• [Requirement]:
Transcribe the data in full and exactly, omitting any pictures.

** begin Data segment **

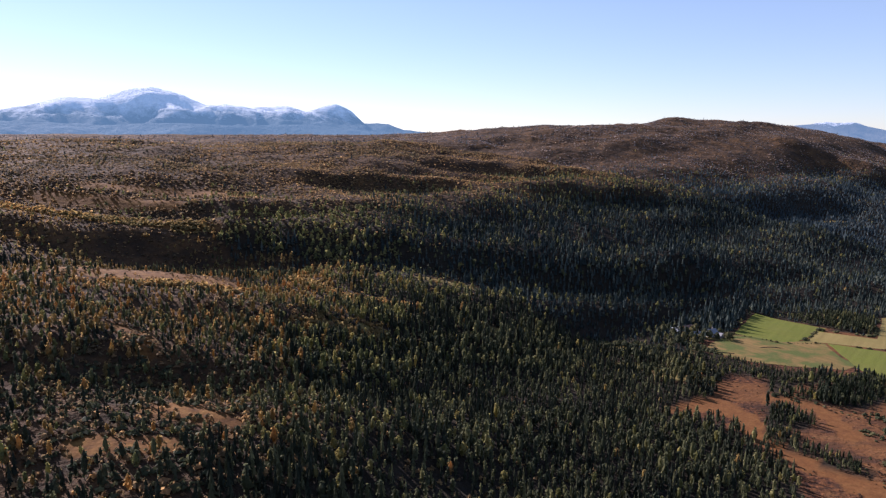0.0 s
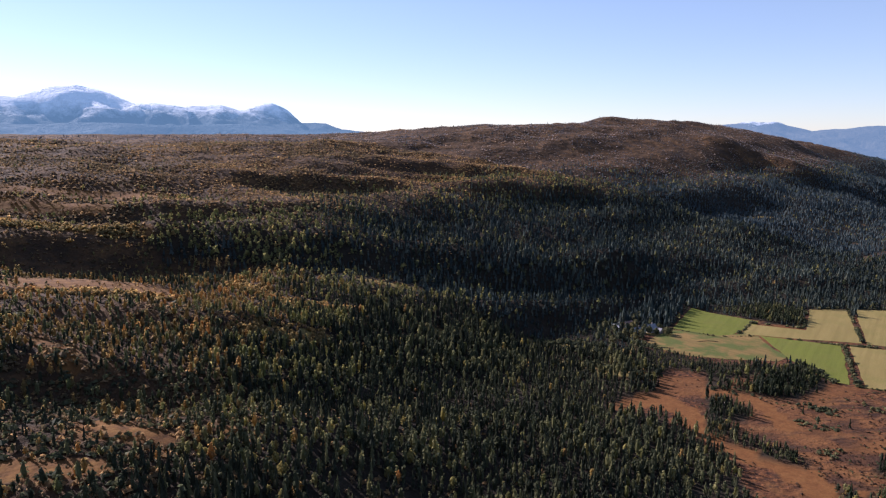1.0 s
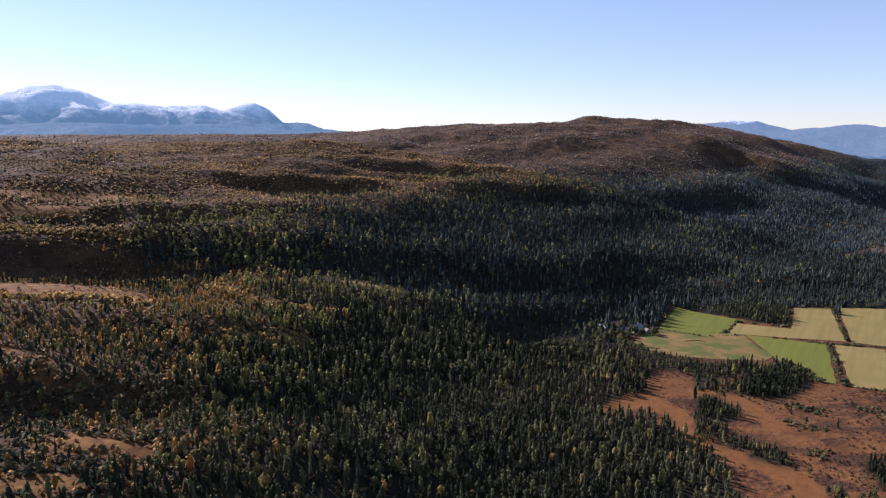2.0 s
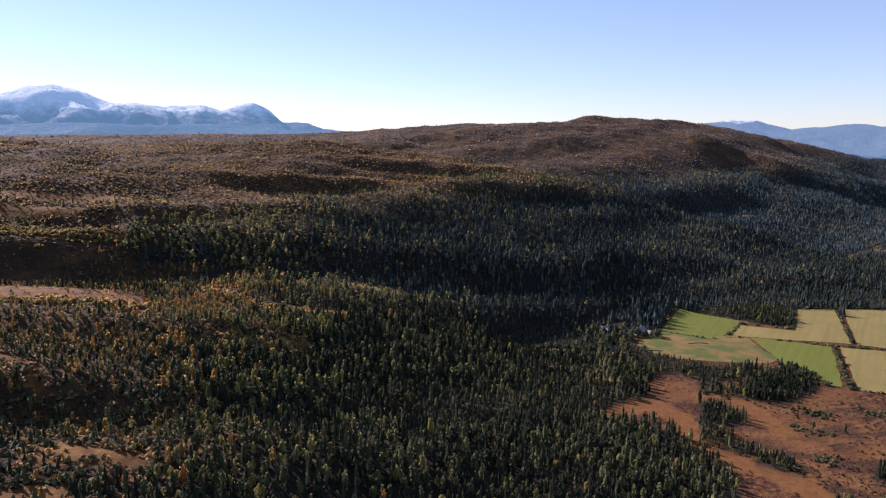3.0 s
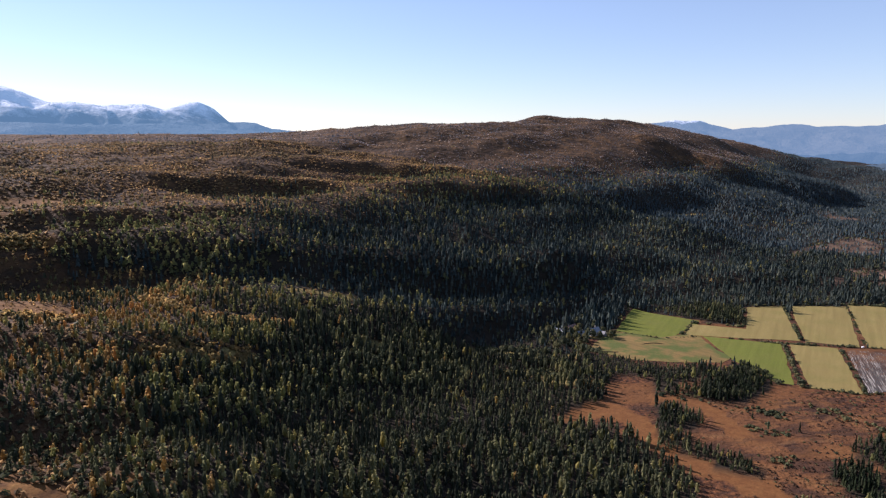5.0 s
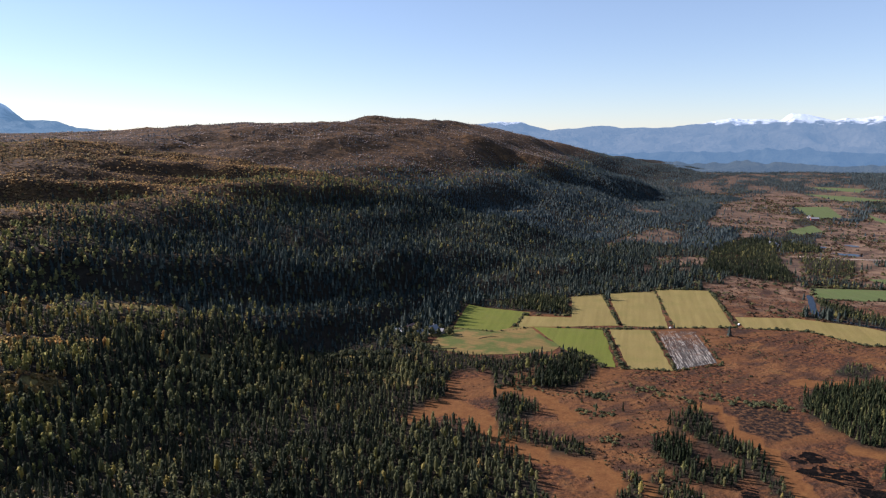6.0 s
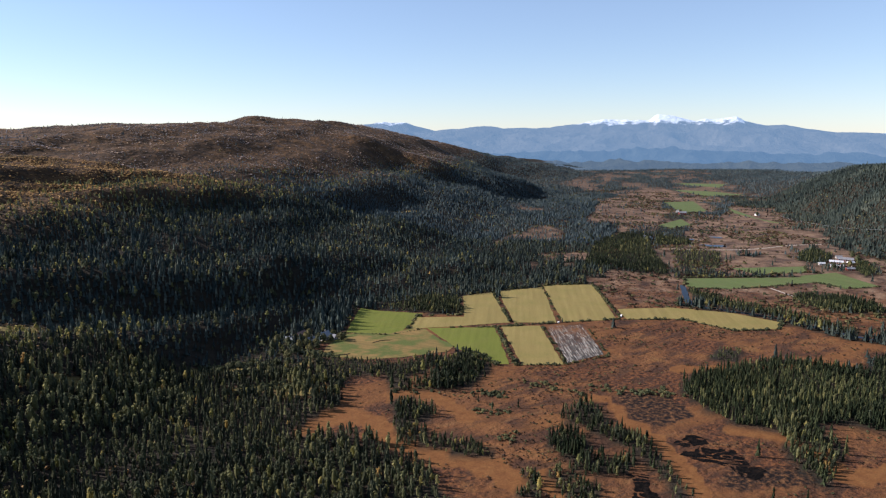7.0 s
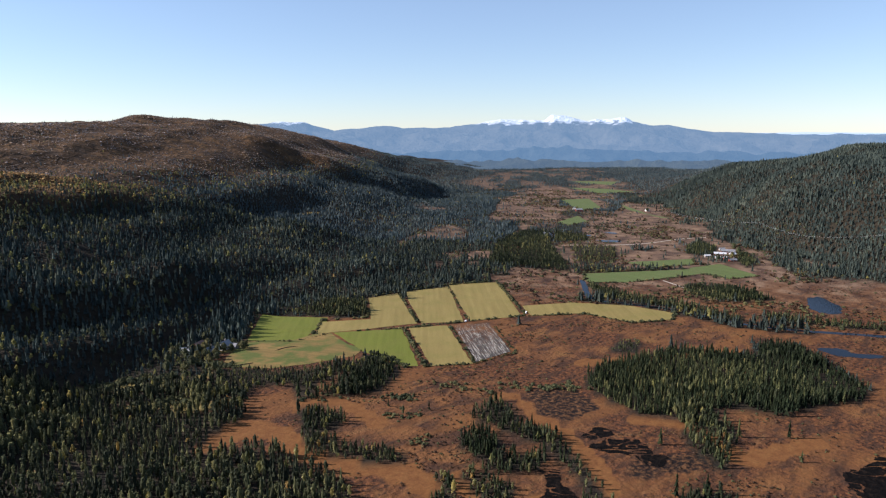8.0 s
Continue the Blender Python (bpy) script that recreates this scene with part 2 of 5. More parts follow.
bumped(n, l, b, f, 1.0, 1.0)

M_GRAVEL, n, l, b, out = material("pale_gravel")
l.new(ramp(n, l, noise_node(n, l, 0.9, 6.0), (0.3, (0.20, 0.16, 0.12)), (0.7, (0.36, 0.31, 0.25))), b.inputs["Base Color"])
b.inputs["Roughness"].default_value = 0.95


def painted(name, base, rough=0.6, metal=0.0, grime=0.25):
    m, n, l, b, out = material(name)
    f = noise_node(n, l, 0.8, 6.0)
    d = tuple(v * (1 - 2 * grime) for v in base)
    l.new(ramp(n, l, f, (0.3, d), (0.6, base)), b.inputs["Base Color"])
    b.inputs["Roughness"].default_value, b.inputs["Metallic"].default_value = rough, metal
    bumped(n, l, b, noise_node(n, l, 6.0), 0.2, 0.02)
    return m


M_WHITE = painted("white_boards", (0.78, 0.76, 0.72))
M_RED = painted("red_boards", (0.26, 0.05, 0.035))
M_GREYWOOD = painted("grey_boards", (0.30, 0.27, 0.24))
M_ROOF = painted("pale_sheet_roof", (0.20, 0.215, 0.24), 0.5, 0.1, 0.15)
M_SLATE = painted("grey_slate_roof", (0.20, 0.20, 0.21), 0.5)
M_PALE_ROOF = painted("bright_sheet_roof", (0.47, 0.48, 0.50), 0.45, 0.0, 0.1)
M_RUST = painted("rusty_sheet_roof", (0.20, 0.11, 0.085), 0.7)
M_WRAP = painted("white_bale_wrap", (0.82, 0.82, 0.80), 0.3, 0.0, 0.05)
M_POLE = painted("tarred_pole", (0.12, 0.09, 0.06), 0.8)
M_WIRE = painted("aluminium_wire", (0.40, 0.41, 0.42), 0.45, 0.6, 0.05)
M_GLASS, n, l, b, out = material("window_glass")
b.inputs["Base Color"].default_value, b.inputs["Roughness"].default_value = (0.02, 0.025, 0.03, 1), 0.05


def far_material(name, rock, snow_low, snow_high, air, glow, uneven=1.7):
    """Backdrop of far mountains: rock and heath, snow above a height, with distance haze mixed in as emission."""
    m, n, l, b, out = material(name)
    pos = n.new("ShaderNodeNewGeometry").outputs["Position"]
    sep = n.new("ShaderNodeSeparateXYZ")
    l.new(pos, sep.inputs[0])
    f = noise_node(n, l, 0.006, 7.0, rough=0.65)
    c = ramp(n, l, f, (0.35, tuple(v * 0.6 for v in rock)), (0.65, rock))
    h = math_node(n, l, "ADD", sep.outputs["Z"], math_node(n, l, "MULTIPLY", math_node(n, l, "SUBTRACT", noise_node(n, l, 0.016, 7.0, rough=0.62), 0.5), uneven * (snow_high - snow_low)))
    t = math_node(n, l, "DIVIDE", math_node(n, l, "SUBTRACT", h, snow_low), snow_high - snow_low, True)
    c = mixed(n, l, t, c, (0.82, 0.84, 0.88))
    l.new(c, b.inputs["Base Color"])
    b.inputs["Roughness"].default_value = 0.9
    b.inputs["Specular IOR Level"].default_value = 0.05
    ribs = noise_node(n, l, 0.022, 6.0, rough=0.7)
    bumped(n, l, b, math_node(n, l, "ADD", f, math_node(n, l, "MULTIPLY", ribs, 0.45)), 1.0, 46.0)
    # distance haze painted as a coloured glow over the slopes
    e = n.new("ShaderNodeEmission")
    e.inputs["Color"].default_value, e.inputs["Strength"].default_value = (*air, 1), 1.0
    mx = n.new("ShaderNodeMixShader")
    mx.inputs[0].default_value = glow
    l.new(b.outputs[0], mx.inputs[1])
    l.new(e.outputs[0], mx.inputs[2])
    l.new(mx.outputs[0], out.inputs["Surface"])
    return m


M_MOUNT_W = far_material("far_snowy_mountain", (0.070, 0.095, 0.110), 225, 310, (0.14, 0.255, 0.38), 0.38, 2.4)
M_MOUNT_E = far_material("hazed_blue_mountain", (0.090, 0.084, 0.068), 198, 214, (0.165, 0.265, 0.385), 0.46, 5.5)
M_FOOT = far_material("hazed_far_forest", (0.055, 0.062, 0.052), 900, 1000, (0.100, 0.175, 0.270), 0.60)
M_NEAR_FOOT = far_material("hazed_foothill_forest", (0.060, 0.066, 0.050), 900, 1000, (0.085, 0.130, 0.185), 0.50)
M_PALE = far_material("hazed_far_ridge", (0.2, 0.2, 0.2), 230, 400, (0.38, 0.45, 0.53), 0.88)

# ---- the plan ----
LATTICE = np.random.RandomState(7).rand(256, 256)


def noise2(x, y, size):
    """Smooth noise in 0..1 with cells of that size."""
    x, y = np.asarray(x, float) / size, np.asarray(y, float) / size
    i, j = np.floor(x).astype(int), np.floor(y).astype(int)
    fx, fy = x - i, y - j
    fx, fy = fx * fx * (3 - 2 * fx), fy * fy * (3 - 2 * fy)
    i, j, i1, j1 = i % 256, j % 256, (i + 1) % 256, (j + 1) % 256
    a = LATTICE[i, j] * (1 - fx) + LATTICE[i1, j] * fx
    c = LATTICE[i, j1] * (1 - fx) + LATTICE[i1, j1] * fx
    return a * (1 - fy) + c * fy


def fractal(x, y, size, octaves=4):
    total, weight = 0.0, 0.0
    for k in range(octaves):
        total = total + noise2(np.asarray(x) + 37.7 * k, np.asarray(y) - 91.3 * k, size / 2**k) / 2**k
        weight += 1 / 2**k
    return total / weight


def smooth(a, b, v):
    t = np.clip((np.asarray(v, float) - a) / (b - a), 0, 1)
    return t * t * (3 - 2 * t)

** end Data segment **

• [Expected answer]:
0.0 s
1.0 s
2.0 s
3.0 s
5.0 s
6.0 s
7.0 s
8.0 s
Continue the Blender Python (bpy) script that recreates this scene with part 2 of 5. More parts follow.
bumped(n, l, b, f, 1.0, 1.0)

M_GRAVEL, n, l, b, out = material("pale_gravel")
l.new(ramp(n, l, noise_node(n, l, 0.9, 6.0), (0.3, (0.20, 0.16, 0.12)), (0.7, (0.36, 0.31, 0.25))), b.inputs["Base Color"])
b.inputs["Roughness"].default_value = 0.95


def painted(name, base, rough=0.6, metal=0.0, grime=0.25):
    m, n, l, b, out = material(name)
    f = noise_node(n, l, 0.8, 6.0)
    d = tuple(v * (1 - 2 * grime) for v in base)
    l.new(ramp(n, l, f, (0.3, d), (0.6, base)), b.inputs["Base Color"])
    b.inputs["Roughness"].default_value, b.inputs["Metallic"].default_value = rough, metal
    bumped(n, l, b, noise_node(n, l, 6.0), 0.2, 0.02)
    return m


M_WHITE = painted("white_boards", (0.78, 0.76, 0.72))
M_RED = painted("red_boards", (0.26, 0.05, 0.035))
M_GREYWOOD = painted("grey_boards", (0.30, 0.27, 0.24))
M_ROOF = painted("pale_sheet_roof", (0.20, 0.215, 0.24), 0.5, 0.1, 0.15)
M_SLATE = painted("grey_slate_roof", (0.20, 0.20, 0.21), 0.5)
M_PALE_ROOF = painted("bright_sheet_roof", (0.47, 0.48, 0.50), 0.45, 0.0, 0.1)
M_RUST = painted("rusty_sheet_roof", (0.20, 0.11, 0.085), 0.7)
M_WRAP = painted("white_bale_wrap", (0.82, 0.82, 0.80), 0.3, 0.0, 0.05)
M_POLE = painted("tarred_pole", (0.12, 0.09, 0.06), 0.8)
M_WIRE = painted("aluminium_wire", (0.40, 0.41, 0.42), 0.45, 0.6, 0.05)
M_GLASS, n, l, b, out = material("window_glass")
b.inputs["Base Color"].default_value, b.inputs["Roughness"].default_value = (0.02, 0.025, 0.03, 1), 0.05


def far_material(name, rock, snow_low, snow_high, air, glow, uneven=1.7):
    """Backdrop of far mountains: rock and heath, snow above a height, with distance haze mixed in as emission."""
    m, n, l, b, out = material(name)
    pos = n.new("ShaderNodeNewGeometry").outputs["Position"]
    sep = n.new("ShaderNodeSeparateXYZ")
    l.new(pos, sep.inputs[0])
    f = noise_node(n, l, 0.006, 7.0, rough=0.65)
    c = ramp(n, l, f, (0.35, tuple(v * 0.6 for v in rock)), (0.65, rock))
    h = math_node(n, l, "ADD", sep.outputs["Z"], math_node(n, l, "MULTIPLY", math_node(n, l, "SUBTRACT", noise_node(n, l, 0.016, 7.0, rough=0.62), 0.5), uneven * (snow_high - snow_low)))
    t = math_node(n, l, "DIVIDE", math_node(n, l, "SUBTRACT", h, snow_low), snow_high - snow_low, True)
    c = mixed(n, l, t, c, (0.82, 0.84, 0.88))
    l.new(c, b.inputs["Base Color"])
    b.inputs["Roughness"].default_value = 0.9
    b.inputs["Specular IOR Level"].default_value = 0.05
    ribs = noise_node(n, l, 0.022, 6.0, rough=0.7)
    bumped(n, l, b, math_node(n, l, "ADD", f, math_node(n, l, "MULTIPLY", ribs, 0.45)), 1.0, 46.0)
    # distance haze painted as a coloured glow over the slopes
    e = n.new("ShaderNodeEmission")
    e.inputs["Color"].default_value, e.inputs["Strength"].default_value = (*air, 1), 1.0
    mx = n.new("ShaderNodeMixShader")
    mx.inputs[0].default_value = glow
    l.new(b.outputs[0], mx.inputs[1])
    l.new(e.outputs[0], mx.inputs[2])
    l.new(mx.outputs[0], out.inputs["Surface"])
    return m


M_MOUNT_W = far_material("far_snowy_mountain", (0.070, 0.095, 0.110), 225, 310, (0.14, 0.255, 0.38), 0.38, 2.4)
M_MOUNT_E = far_material("hazed_blue_mountain", (0.090, 0.084, 0.068), 198, 214, (0.165, 0.265, 0.385), 0.46, 5.5)
M_FOOT = far_material("hazed_far_forest", (0.055, 0.062, 0.052), 900, 1000, (0.100, 0.175, 0.270), 0.60)
M_NEAR_FOOT = far_material("hazed_foothill_forest", (0.060, 0.066, 0.050), 900, 1000, (0.085, 0.130, 0.185), 0.50)
M_PALE = far_material("hazed_far_ridge", (0.2, 0.2, 0.2), 230, 400, (0.38, 0.45, 0.53), 0.88)

# ---- the plan ----
LATTICE = np.random.RandomState(7).rand(256, 256)


def noise2(x, y, size):
    """Smooth noise in 0..1 with cells of that size."""
    x, y = np.asarray(x, float) / size, np.asarray(y, float) / size
    i, j = np.floor(x).astype(int), np.floor(y).astype(int)
    fx, fy = x - i, y - j
    fx, fy = fx * fx * (3 - 2 * fx), fy * fy * (3 - 2 * fy)
    i, j, i1, j1 = i % 256, j % 256, (i + 1) % 256, (j + 1) % 256
    a = LATTICE[i, j] * (1 - fx) + LATTICE[i1, j] * fx
    c = LATTICE[i, j1] * (1 - fx) + LATTICE[i1, j1] * fx
    return a * (1 - fy) + c * fy


def fractal(x, y, size, octaves=4):
    total, weight = 0.0, 0.0
    for k in range(octaves):
        total = total + noise2(np.asarray(x) + 37.7 * k, np.asarray(y) - 91.3 * k, size / 2**k) / 2**k
        weight += 1 / 2**k
    return total / weight


def smooth(a, b, v):
    t = np.clip((np.asarray(v, float) - a) / (b - a), 0, 1)
    return t * t * (3 - 2 * t)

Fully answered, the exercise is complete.